6ok – Tipo mano, nunca é fácil, é batido, mas a verdade é q a gente tenta pôr nas musicas a nossa melhor versão como artista/como pessoa e tem que saber separar o indivíduo do artista. Mas vivendo a música 24h por dia 7 dias na semana a gente acaba se conhecendo melhor como pessoa, como ser humano, como lidar com as adversidades do dia a dia, a fuga da rotina, tudo o que a gente faz, tudo fica na nossa cabeça. Não durmo direito já tem 1 mes, ao mesmo tempo nos torna único a ponto de reconhecer nossas fraquezas e trabalhar nelas em prol da carreira. No momento em que eu to vivendo e vivi pra escrever as letras e criar os beats desse EP, era eu desacreditar por um momento que eu não era capaz e pronto, já tava com o pé na porta da depressão. Então eu ignorei isso, fui mais forte e busquei minha melhor versão. A real é que no final das contas, quem escuta a gente só conhece uma mísera fração do que eu, Vitor, fiz pra tá ali saca. Ser músico independente hoje em 2019, não rapper/trapper, músico independente de tudo, na geração Z em q a gente vive, é uma jornada de auto conhecimento além de tudo. Não basta ser bom pros outros, tem que ser bom pra você e ponto.
RND – Qual foi a sonoridade a ser alcançada nem EP?
6ok – A gente tava chapando muito no álbum Blond do Frank Ocean a muito tempo. A sonoridade dos instrumentais com o que ele falava nas letras, muito singular. Até q a gente decidiu fazer uma fita nesse âmbito a qui no BR, não conhecemos trabalho com sonoridade igual a q a gente alcançou e o desafio já começa aí: fazer um EP fora da linha do consumo dos rap que a galera consome a qui.
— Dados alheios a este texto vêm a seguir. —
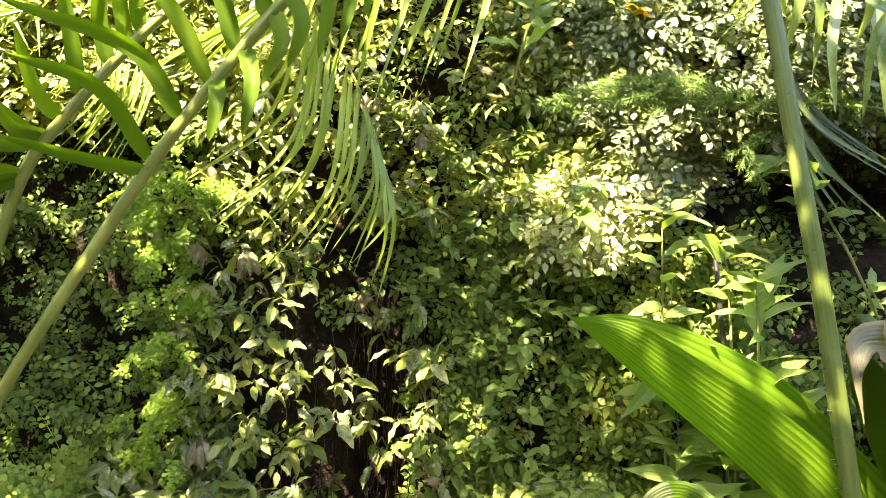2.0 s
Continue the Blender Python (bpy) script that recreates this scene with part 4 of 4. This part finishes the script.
for base, bend, tip, w in (
    ((0.519, 1.2, 1.939), (0.498, 1.18, 1.842), (0.485, 1.2, 1.765), 0.022),
    ((0.532, 1.19, 1.926), (0.526, 1.17, 1.83), (0.527, 1.19, 1.736), 0.02),
    ((0.555, 1.17, 1.857), (0.535, 1.15, 1.763), (0.553, 1.17, 1.666), 0.022),
    ((0.608, 1.18, 1.896), (0.598, 1.16, 1.828), (0.592, 1.18, 1.789), 0.02),
    ((0.661, 1.12, 1.851), (0.576, 1.1, 1.769), (0.568, 1.12, 1.646), 0.022),
    ((0.451, 1.12, 1.884), (0.525, 1.1, 1.89), (0.661, 1.12, 1.873), 0.02),
    ((0.623, 1.16, 1.925), (0.639, 1.14, 1.849), (0.678, 1.16, 1.732), 0.035),
    ((0.585, 1.17, 1.929), (0.584, 1.15, 1.851), (0.656, 1.17, 1.814), 0.03),
    ((0.529, 1.2, 1.866), (0.555, 1.18, 1.887), (0.68, 1.2, 1.867), 0.03),
    ((0.618, 1.2, 1.894), (0.627, 1.18, 1.789), (0.648, 1.2, 1.666), 0.04),
    ((0.477, 1.21, 1.942), (0.475, 1.19, 1.862), (0.49, 1.21, 1.832), 0.012),
):
    leaflet(bamboo, base, bend, tip, w, M_CANE, "strap", (0.2, -1, 0.1), 0.25, None, 0.25, "blade")

# ---- conifer branch ----
conifer = thing("conifer_branch", (0.75, 1.24, 1.66), "soft green conifer branch with feathery needled twigs", "conifer")
NEEDLE = [leaf(0.014, 0.0019, "thin", 2, 2, 0.2, 0.5), leaf(0.011, 0.0017, "thin", 2, 2, 0.2, 0.3)]


def twig(points, r, parent, per=900, name="twig", size=1.0):
    line = curve(points, 14)
    long = np.linalg.norm(np.diff(line, axis=0), axis=1).sum()
    n = int(per * long)
    i = rng.integers(0, len(line) - 1, n)
    p = line[i] + (line[i + 1] - line[i]) * rng.random((n, 1))
    tan = line[i + 1] - line[i]
    tan = tan / np.linalg.norm(tan, axis=1, keepdims=True)
    o = rng.normal(0, 1, (n, 3))
    o = o - (o * tan).sum(1, keepdims=True) * tan
    o = o / np.linalg.norm(o, axis=1, keepdims=True)
    piece = joined(strewn(NEEDLE, p, tan * 0.75 + o, rng.normal(0, 1, (n, 3)), size * rng.uniform(0.7, 1.2, n)), tube(line, [r, r * 0.4], 4, caps=False))
    return part(name, piece, M_NEEDLE, parent)


twig([(0.75, 1.26, 1.68), (0.6, 1.245, 1.695), (0.449, 1.235, 1.695), (0.35, 1.225, 1.693), (0.259, 1.22, 1.7)], 0.004, conifer, 2600, "branch", 1.1)
for k in range(9):
    t = k / 8
    x = 0.27 + 0.14 * t
    twig([(x, 1.225, 1.696), (x - 0.07, 1.2 - 0.015 * (k % 2), 1.695 + 0.016 * (k % 3)), (x - 0.15 - 0.05 * rng.random(), 1.2, 1.665 + 0.02 * (k % 3) + 0.012 * rng.random())], 0.002, conifer, 2600)
for k in range(9):
    t = k / 8
    x = 0.3 + 0.3 * t
    twig([(x, 1.23, 1.696), (x - 0.03, 1.205, 1.71 - 0.02 * (k % 2)), (x - 0.07, 1.19, 1.7 - 0.035 * (k % 2))], 0.002, conifer, 2600)
for k in range(4):
    twig([(0.5, 1.24, 1.66), (0.455 - 0.006 * k, 1.22, 1.635 - 0.006 * k), (0.395 + 0.022 * k, 1.21, 1.6 - 0.018 * k)], 0.002, conifer, 2600)
for k in range(9):
    x, z = rng.uniform(0.58, 0.7), rng.uniform(1.68, 1.9)
    twig([(0.72, 1.3, z), (x, 1.28, z + 0.02), (x - 0.06, 1.26, z - 0.02 + rng.normal(0, 0.015))], 0.002, conifer, 2600)

# ---- upright shrub with lance leaves ----


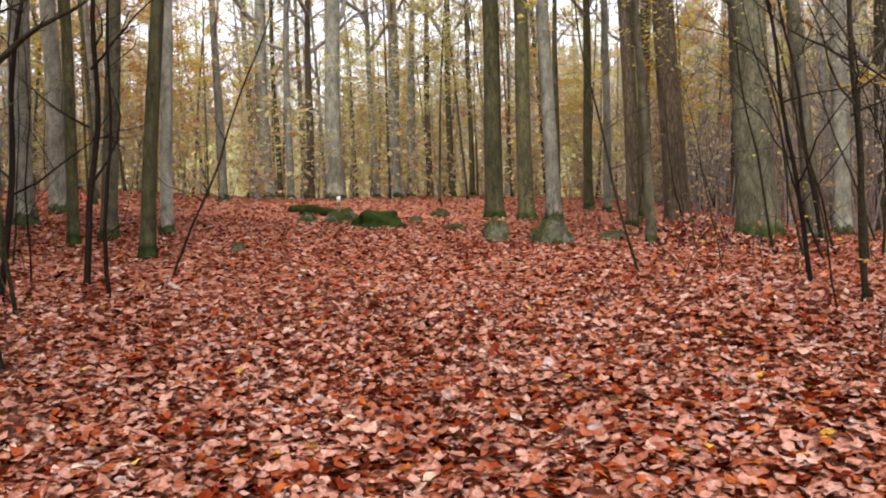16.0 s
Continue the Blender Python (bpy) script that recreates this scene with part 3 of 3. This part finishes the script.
sapling(-0.73, 26.55, 0.039, -0.045, 0.032)
sapling(6.77, 27.01, 0.054, -0.148, 0.042, None, 5.9, ((3.0, 190, 1.6, 0.15, 40), (1.9, 320, 1.0, 0.25, 24)))
sapling(-0.16, 27.17, 0.043, 0.018, 0.014)
sapling(-1.29, 27.47, 0.064, 0.135, -0.008)
sapling(-0.66, 27.98, 0.076, 0.075, -0.000, 0, None, ((2.3, 10, 1.5, 0.9), (3.2, 0, 3.0, 0.15), (1.7, 190, 0.9, 0.6)))
sapling(5.50, 28.50, 0.037, -0.239, 0.051, None, 4.9)
sapling(-0.02, 29.09, 0.034, 0.513, -0.059)


# ---- further trees and undergrowth ----
fill = np.random.default_rng(21)


def clearing(x, y):
    """True where the path and the open floor lie."""
    mid = 0.1 + 0.06 * max(0, y - 6) + (0.02 * max(0, y - 20))
    wide = 3.9 if y < 30 else 4.6
    return abs(x - mid) < wide and y < 47


placed = [(o.location.x, o.location.y) for o in scene.objects if o.name.startswith("tree")]


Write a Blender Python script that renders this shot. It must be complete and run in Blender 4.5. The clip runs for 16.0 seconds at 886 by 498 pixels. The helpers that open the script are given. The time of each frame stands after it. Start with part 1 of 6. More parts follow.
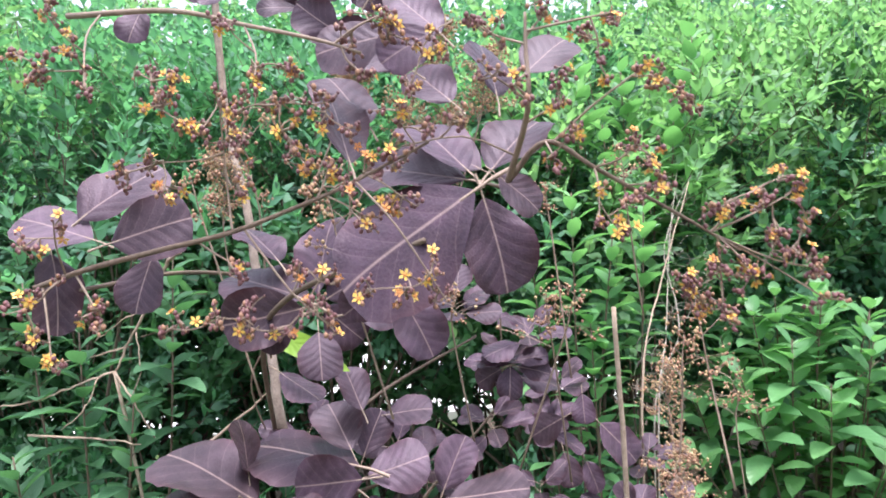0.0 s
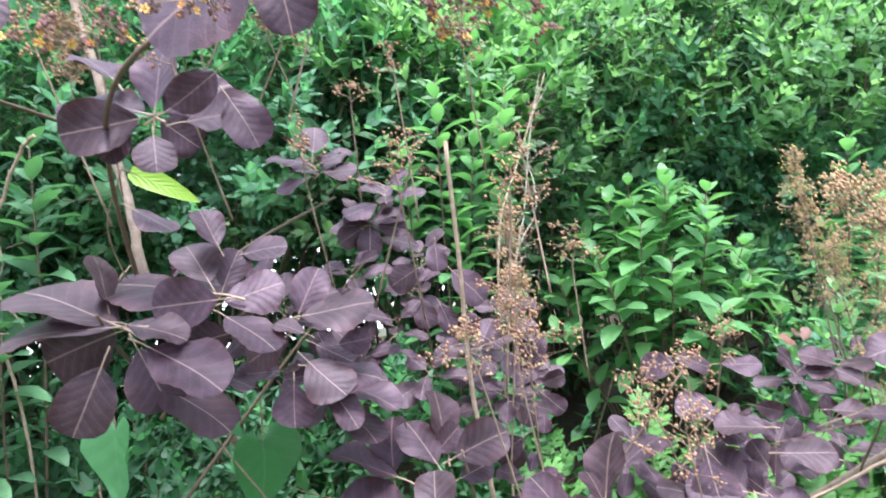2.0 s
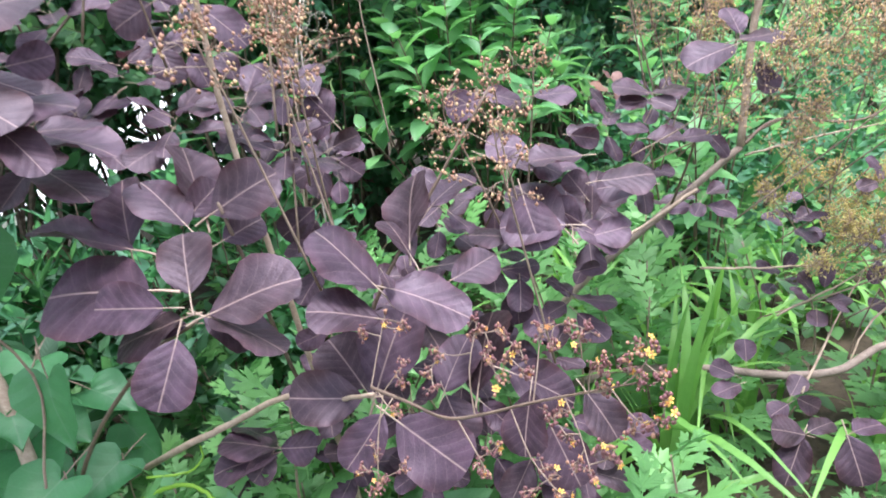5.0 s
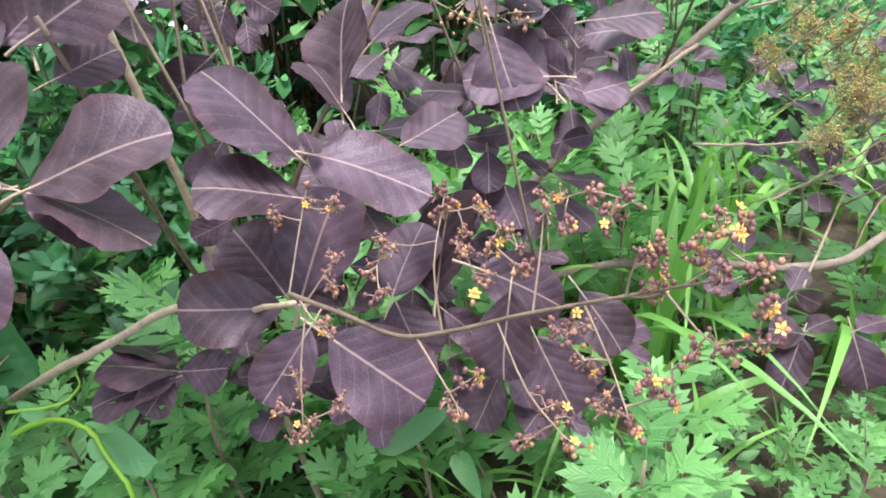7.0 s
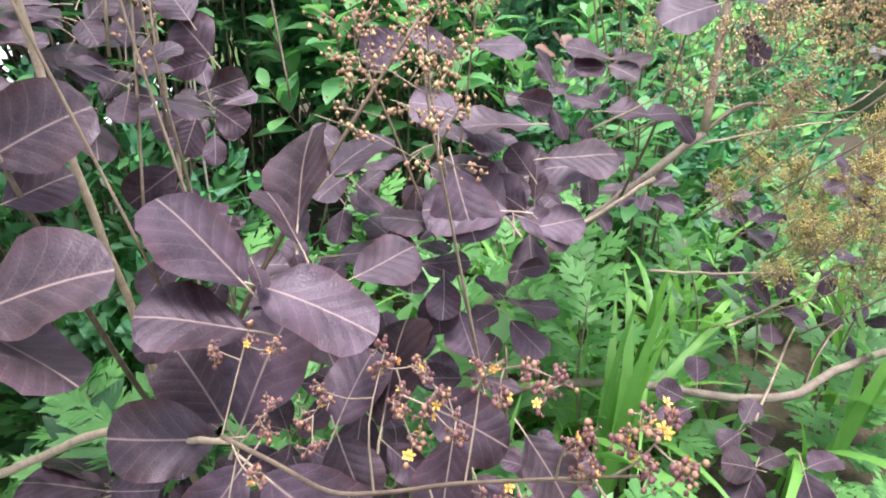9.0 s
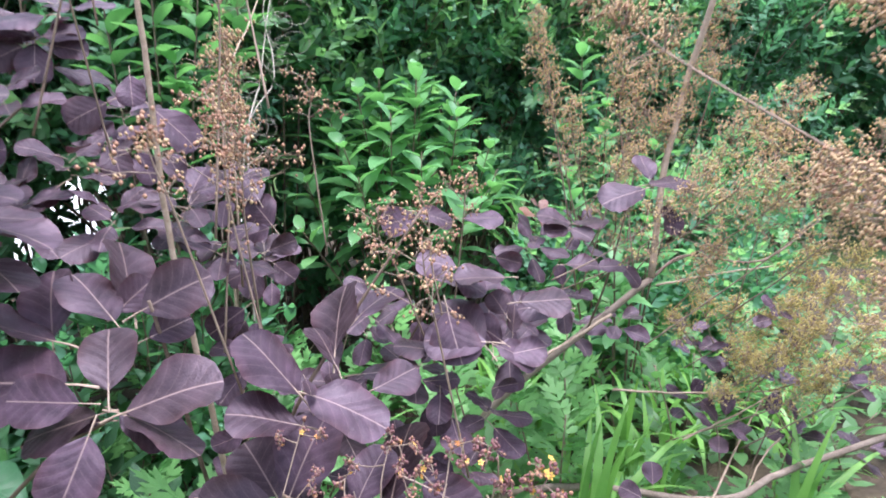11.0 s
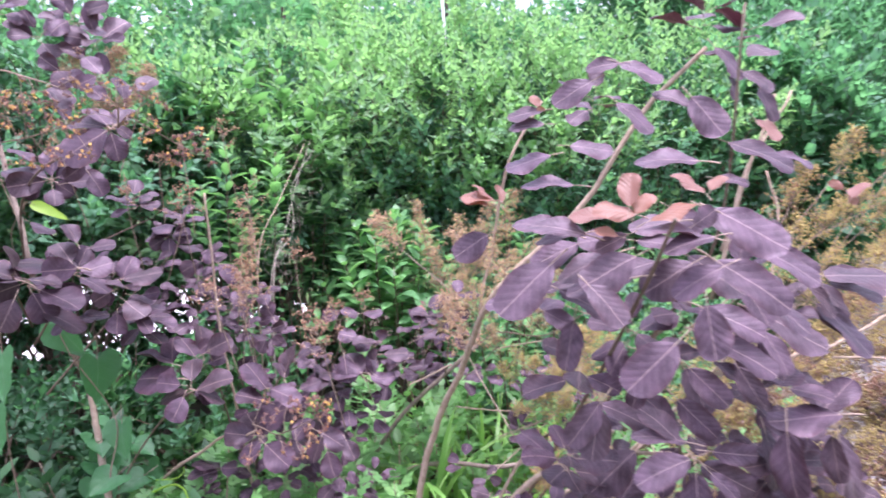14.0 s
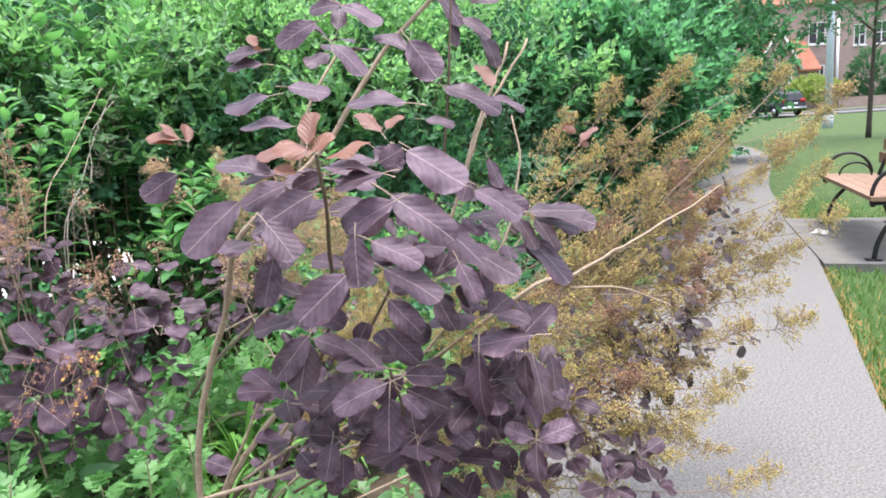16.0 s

Mas o mesmo desafio que deu o gás pra gente fazer isso se concretizar ta ligado. Nem considero esse EP um trabalho dentro do rap apesar de ser o estilo q eu trabalho. A gente só queria falar dos nossos relacionamentos nuns beat nada convencionais, em vez de falar de amor nos beat de R&B. Ser sincero na pronúncia da palavra dentro do flow. Sentir o bagulho. Magro quase chorou gravando Call Me. Eu arrepiei cantando “e ela pediu pra ouvir meu soul”, tu já se arrepiou com a própria voz irmão? Eu nem sei como te explicar isso. Mas foi um dos trabalhos mais importantes na minha vida até hoje.
RND – Como manter a saúde mental sendo artista independente no Brasil?
Magro – Irmão, você fez uma excelente pergunta. Acrescento mais, como manter a saúde mental sendo artista independente em Vilha Velha, Espírito Santo. Ta ligado, o bagulho é mais embaixo. To aprendendo mano, porque realmente é muito dificil. A gente mata um leão por dia pra poder botar nosso som na rua, pra poder se preparar pra fazer um show da hora, ta ligado. E ter que lidar com contratante cuzao, com cena pequena, artista invejoso, público que muitas das vezes nem entende o que você ta falando, é complicado. Além disso tudo, ter que fazer seu corre pra ganhar grana, pra pagar suas contas, pra botar comida na boca do meu filho, pra pagar a escola dele, então é um dilema eterno. Mas a gente ama tanto isso aqui mano, que a gente arruma força. Graças a Deus, tem muita gente que acredita no meu trampo ainda. Isso me dá possibilidade de ta la no estúdio gravando, mas se nao fosse essas pessoas, nao teria jeito, ta ligado? Ai que entra aquela frase do Emicida mano, “fazer rima é a parte mais fácil”. Fui entender isso quando comecei a fazer meu corre.